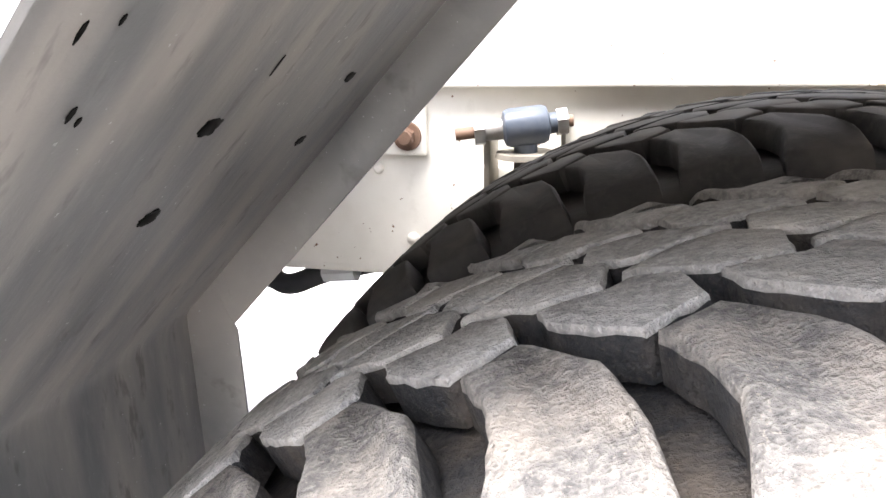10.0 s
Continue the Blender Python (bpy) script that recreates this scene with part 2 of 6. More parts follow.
def sidewall_rubber():
    """Black sidewall with tan dust smears and fine pale scratches."""
    m, nt, b = shader("tyre rubber", 0.62)
    p = local(nt)
    broad, mid, fine = noise_at(nt, p, 2.6, 6, 0.65), noise_at(nt, p, 14, 5), noise_at(nt, p, 150, 3)
    sep = nt.nodes.new("ShaderNodeSeparateXYZ")
    nt.links.new(p, sep.inputs[0])
    x, z = sep.outputs[0], calc(nt, "SUBTRACT", sep.outputs[2], 0.54)
    radius = calc(nt, "SQRT", calc(nt, "ADD", calc(nt, "MULTIPLY", x, x), calc(nt, "MULTIPLY", z, z)))
    wash = noise_at(nt, local(nt, (1.6, 1, 3.2)), 9, 6, 0.7)
    bead = calc(nt, "MULTIPLY", ramp(nt, radius, 0.37, 0.30), ramp(nt, wash, 0.40, 0.60))
    side = calc(nt, "MULTIPLY", ramp(nt, x, -0.10, -0.38), ramp(nt, wash, 0.50, 0.62))
    smear = calc(nt, "MAXIMUM", bead, calc(nt, "MULTIPLY", side, ramp(nt, z, 0.16, -0.05)))
    slant = nt.nodes.new("ShaderNodeMapping")
    slant.inputs["Rotation"].default_value = (0, radians(38), 0)
    slant.inputs["Scale"].default_value = (0.8, 1, 9)
    nt.links.new(p, slant.inputs["Vector"])
    scratch = calc(nt, "MULTIPLY", ramp(nt, noise_at(nt, slant.outputs[0], 8, 3, 0.45), 0.66, 0.69), ramp(nt, x, 0.02, -0.25))
    rag = calc(nt, "MULTIPLY", calc(nt, "SUBTRACT", noise_at(nt, p, 40, 5, 0.65), 0.5), 2.0)
    blots = None
    for bx, bz, rx, rz in ((-0.405, 0.150, 0.050, 0.026), (-0.425, 0.085, 0.030, 0.055), (-0.296, 0.222, 0.040, 0.0035), (-0.36, 0.20, 0.05, 0.012), (0.30, -0.06, 0.012, 0.05)):
        u = calc(nt, "MULTIPLY", calc(nt, "SUBTRACT", x, bx), 1.0 / rx)
        v = calc(nt, "MULTIPLY", calc(nt, "SUBTRACT", z, bz), 1.0 / rz)
        d = calc(nt, "SQRT", calc(nt, "ADD", calc(nt, "MULTIPLY", u, u), calc(nt, "MULTIPLY", v, v)))
        one = ramp(nt, calc(nt, "ADD", d, rag), 1.2, 0.6)
        blots = one if blots is None else calc(nt, "MAXIMUM", blots, one)
    scrape = ramp(nt, noise_at(nt, local(nt, (0.8, 1, 7)), 7, 4, 0.5), 0.67, 0.70)
    dust = calc(nt, "MULTIPLY", ramp(nt, broad, 0.45, 0.68), ramp(nt, mid, 0.34, 0.64))
    col = blend(nt, ramp(nt, mid, 0.35, 0.7), (0.031, 0.034, 0.038), (0.053, 0.056, 0.060))
    col = blend(nt, calc(nt, "MULTIPLY", dust, 0.5), col, (0.100, 0.090, 0.079))
    col = blend(nt, calc(nt, "MULTIPLY", smear, 0.7), col, (0.17, 0.14, 0.11))
    col = blend(nt, calc(nt, "MULTIPLY", blots, 0.75), col, (0.24, 0.20, 0.155))
    col = blend(nt, calc(nt, "MULTIPLY", scrape, calc(nt, "MULTIPLY", ramp(nt, mid, 0.4, 0.6), 0.35)), col, (0.16, 0.14, 0.12))
    col = blend(nt, calc(nt, "MULTIPLY", scratch, calc(nt, "MULTIPLY", ramp(nt, mid, 0.42, 0.58), 0.6)), col, (0.19, 0.19, 0.185))
    col = blend(nt, calc(nt, "MULTIPLY", ramp(nt, fine, 0.56, 0.72), 0.35), col, (0.085, 0.082, 0.078))
    col = blend(nt, calc(nt, "MULTIPLY", ramp(nt, noise_at(nt, p, 48, 5, 0.7), 0.55, 0.68), 0.30), col, (0.012, 0.013, 0.014))
    nt.links.new(col, b.inputs["Base Color"])
    nt.links.new(calc(nt, "ADD", ramp(nt, mid, 0.3, 0.7, 0.50, 0.66), calc(nt, "MULTIPLY", dust, 0.2)), b.inputs["Roughness"])
    relief(nt, b, calc(nt, "ADD", fine, calc(nt, "MULTIPLY", mid, 0.6)), 0.3, 0.0008)
    return m


RUBBER = sidewall_rubber()
# darker copy of the tyre rubber: the shade between the twins is in its colour
INNER_RUBBER = worn("tyre rubber with shade in its colour", (0.040, 0.039, 0.038), (0.125, 0.114, 0.10), 0.75, big=14, fine=160, amount=0.65, lo=0.42, hi=0.68, bump=0.7, depth=0.0015)


def pitted_rubber(name, dark, pale, dust, pits=0.5, amount=0.6):
    """Worn block rubber: pebbly relief, small pits, pale rubbed patches."""
    m, nt, b = shader(name, 0.88)
    p = local(nt)
    broad, mid, fine = noise_at(nt, p, 30, 5), noise_at(nt, p, 230, 4, 0.65), noise_at(nt, p, 620, 3, 0.6)
    vor = nt.nodes.new("ShaderNodeTexVoronoi")
    vor.inputs["Scale"].default_value = 330
    nt.links.new(p, vor.inputs["Vector"])
    pit = ramp(nt, vor.outputs["Distance"], 0.12, 0.34, 1.0, 0.0)
    pit = calc(nt, "MULTIPLY", pit, ramp(nt, mid, 0.46, 0.56))
    col = blend(nt, ramp(nt, mid, 0.36, 0.64), dark, pale)
    col = blend(nt, calc(nt, "MULTIPLY", ramp(nt, broad, 0.46, 0.66), amount), col, dust)
    col = blend(nt, calc(nt, "MULTIPLY", ramp(nt, fine, 0.58, 0.72), 0.5), col, dust)
    col = blend(nt, calc(nt, "MULTIPLY", pit, pits), col, dark)
    nt.links.new(col, b.inputs["Base Color"])
    h = calc(nt, "ADD", calc(nt, "MULTIPLY", mid, 1.0), calc(nt, "MULTIPLY", fine, 0.35))
    relief(nt, b, calc(nt, "SUBTRACT", h, calc(nt, "MULTIPLY", pit, 0.5 * pits)), 1.0, 0.0028)
    return m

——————

What to work on
The listing above needs to be output again exactly. Don't include the pictures.

Output
10.0 s
Continue the Blender Python (bpy) script that recreates this scene with part 2 of 6. More parts follow.
def sidewall_rubber():
    """Black sidewall with tan dust smears and fine pale scratches."""
    m, nt, b = shader("tyre rubber", 0.62)
    p = local(nt)
    broad, mid, fine = noise_at(nt, p, 2.6, 6, 0.65), noise_at(nt, p, 14, 5), noise_at(nt, p, 150, 3)
    sep = nt.nodes.new("ShaderNodeSeparateXYZ")
    nt.links.new(p, sep.inputs[0])
    x, z = sep.outputs[0], calc(nt, "SUBTRACT", sep.outputs[2], 0.54)
    radius = calc(nt, "SQRT", calc(nt, "ADD", calc(nt, "MULTIPLY", x, x), calc(nt, "MULTIPLY", z, z)))
    wash = noise_at(nt, local(nt, (1.6, 1, 3.2)), 9, 6, 0.7)
    bead = calc(nt, "MULTIPLY", ramp(nt, radius, 0.37, 0.30), ramp(nt, wash, 0.40, 0.60))
    side = calc(nt, "MULTIPLY", ramp(nt, x, -0.10, -0.38), ramp(nt, wash, 0.50, 0.62))
    smear = calc(nt, "MAXIMUM", bead, calc(nt, "MULTIPLY", side, ramp(nt, z, 0.16, -0.05)))
    slant = nt.nodes.new("ShaderNodeMapping")
    slant.inputs["Rotation"].default_value = (0, radians(38), 0)
    slant.inputs["Scale"].default_value = (0.8, 1, 9)
    nt.links.new(p, slant.inputs["Vector"])
    scratch = calc(nt, "MULTIPLY", ramp(nt, noise_at(nt, slant.outputs[0], 8, 3, 0.45), 0.66, 0.69), ramp(nt, x, 0.02, -0.25))
    rag = calc(nt, "MULTIPLY", calc(nt, "SUBTRACT", noise_at(nt, p, 40, 5, 0.65), 0.5), 2.0)
    blots = None
    for bx, bz, rx, rz in ((-0.405, 0.150, 0.050, 0.026), (-0.425, 0.085, 0.030, 0.055), (-0.296, 0.222, 0.040, 0.0035), (-0.36, 0.20, 0.05, 0.012), (0.30, -0.06, 0.012, 0.05)):
        u = calc(nt, "MULTIPLY", calc(nt, "SUBTRACT", x, bx), 1.0 / rx)
        v = calc(nt, "MULTIPLY", calc(nt, "SUBTRACT", z, bz), 1.0 / rz)
        d = calc(nt, "SQRT", calc(nt, "ADD", calc(nt, "MULTIPLY", u, u), calc(nt, "MULTIPLY", v, v)))
        one = ramp(nt, calc(nt, "ADD", d, rag), 1.2, 0.6)
        blots = one if blots is None else calc(nt, "MAXIMUM", blots, one)
    scrape = ramp(nt, noise_at(nt, local(nt, (0.8, 1, 7)), 7, 4, 0.5), 0.67, 0.70)
    dust = calc(nt, "MULTIPLY", ramp(nt, broad, 0.45, 0.68), ramp(nt, mid, 0.34, 0.64))
    col = blend(nt, ramp(nt, mid, 0.35, 0.7), (0.031, 0.034, 0.038), (0.053, 0.056, 0.060))
    col = blend(nt, calc(nt, "MULTIPLY", dust, 0.5), col, (0.100, 0.090, 0.079))
    col = blend(nt, calc(nt, "MULTIPLY", smear, 0.7), col, (0.17, 0.14, 0.11))
    col = blend(nt, calc(nt, "MULTIPLY", blots, 0.75), col, (0.24, 0.20, 0.155))
    col = blend(nt, calc(nt, "MULTIPLY", scrape, calc(nt, "MULTIPLY", ramp(nt, mid, 0.4, 0.6), 0.35)), col, (0.16, 0.14, 0.12))
    col = blend(nt, calc(nt, "MULTIPLY", scratch, calc(nt, "MULTIPLY", ramp(nt, mid, 0.42, 0.58), 0.6)), col, (0.19, 0.19, 0.185))
    col = blend(nt, calc(nt, "MULTIPLY", ramp(nt, fine, 0.56, 0.72), 0.35), col, (0.085, 0.082, 0.078))
    col = blend(nt, calc(nt, "MULTIPLY", ramp(nt, noise_at(nt, p, 48, 5, 0.7), 0.55, 0.68), 0.30), col, (0.012, 0.013, 0.014))
    nt.links.new(col, b.inputs["Base Color"])
    nt.links.new(calc(nt, "ADD", ramp(nt, mid, 0.3, 0.7, 0.50, 0.66), calc(nt, "MULTIPLY", dust, 0.2)), b.inputs["Roughness"])
    relief(nt, b, calc(nt, "ADD", fine, calc(nt, "MULTIPLY", mid, 0.6)), 0.3, 0.0008)
    return m


RUBBER = sidewall_rubber()
# darker copy of the tyre rubber: the shade between the twins is in its colour
INNER_RUBBER = worn("tyre rubber with shade in its colour", (0.040, 0.039, 0.038), (0.125, 0.114, 0.10), 0.75, big=14, fine=160, amount=0.65, lo=0.42, hi=0.68, bump=0.7, depth=0.0015)


def pitted_rubber(name, dark, pale, dust, pits=0.5, amount=0.6):
    """Worn block rubber: pebbly relief, small pits, pale rubbed patches."""
    m, nt, b = shader(name, 0.88)
    p = local(nt)
    broad, mid, fine = noise_at(nt, p, 30, 5), noise_at(nt, p, 230, 4, 0.65), noise_at(nt, p, 620, 3, 0.6)
    vor = nt.nodes.new("ShaderNodeTexVoronoi")
    vor.inputs["Scale"].default_value = 330
    nt.links.new(p, vor.inputs["Vector"])
    pit = ramp(nt, vor.outputs["Distance"], 0.12, 0.34, 1.0, 0.0)
    pit = calc(nt, "MULTIPLY", pit, ramp(nt, mid, 0.46, 0.56))
    col = blend(nt, ramp(nt, mid, 0.36, 0.64), dark, pale)
    col = blend(nt, calc(nt, "MULTIPLY", ramp(nt, broad, 0.46, 0.66), amount), col, dust)
    col = blend(nt, calc(nt, "MULTIPLY", ramp(nt, fine, 0.58, 0.72), 0.5), col, dust)
    col = blend(nt, calc(nt, "MULTIPLY", pit, pits), col, dark)
    nt.links.new(col, b.inputs["Base Color"])
    h = calc(nt, "ADD", calc(nt, "MULTIPLY", mid, 1.0), calc(nt, "MULTIPLY", fine, 0.35))
    relief(nt, b, calc(nt, "SUBTRACT", h, calc(nt, "MULTIPLY", pit, 0.5 * pits)), 1.0, 0.0028)
    return m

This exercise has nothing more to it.